February 2, 2007
New Zealand's cattle slaughter to increase 7 percent
New Zealand's total cattle slaughter is forecast to increase 7 percent to 730,000 tonnes in 2007 while beef exports could increase 8 percent to 620,000 tonnes.
Post forecasts increased slaughter across all cattle classes due to a number of factors according to a US Department of Agriculture report.
The forecast increase in adult cattle slaughter is the result of strong beef prices in recent years, which increased retentions of dairy and beef calves in 2004 and 2005 for beef production. The cow kill is forecast to increase as older cows are culled out of the dairy herd. Live heifer exports declined sharply during 2006, but the dairy industry continues to grow, although at a slower rate.
New Zealand farmers continue to benefit from strong prices due to a couple of factors, says the USDA report. The industry continues to benefit from the disrupted supply of North American beef to Asia, retaining the market share gained following the detection of BSE in the US and Canada.
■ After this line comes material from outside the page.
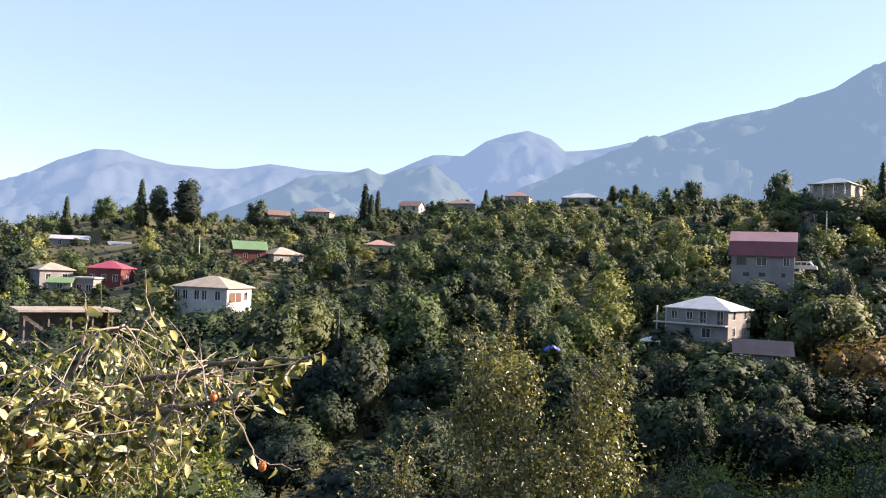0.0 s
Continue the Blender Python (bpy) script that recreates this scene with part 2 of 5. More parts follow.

Farmers are also benefiting from continued strong prices in the US market, which accounted for 45 percent of New Zealand's beef exports by value in 2005. The strong prices received in international markets are offset by the ongoing strength of New Zealand's dollar.
As a result of concerns over BSE, the New Zealand Food Safety Authority (NZFSA) continues to require case-by-case assessment of US bovine products before importation. With the assessment now over, NZFSA will lift that restriction once both sides agree on certification language that must accompany meat imports.
According to the New Zealand government and media, the concept of "food miles" is gaining strength in Europe. The proponents of food miles argue that European consumers should not purchase food products from countries like New Zealand because of the energy and carbon dioxide emissions associated with transporting foods over a large distance. They propagate buying locally grown produce.
However, a study by a New Zealand University has found that the energy used in producing and transporting a New Zealand food product is, in most cases, less than that of its UK counterpart, by the time it reaches point of sale in the UK.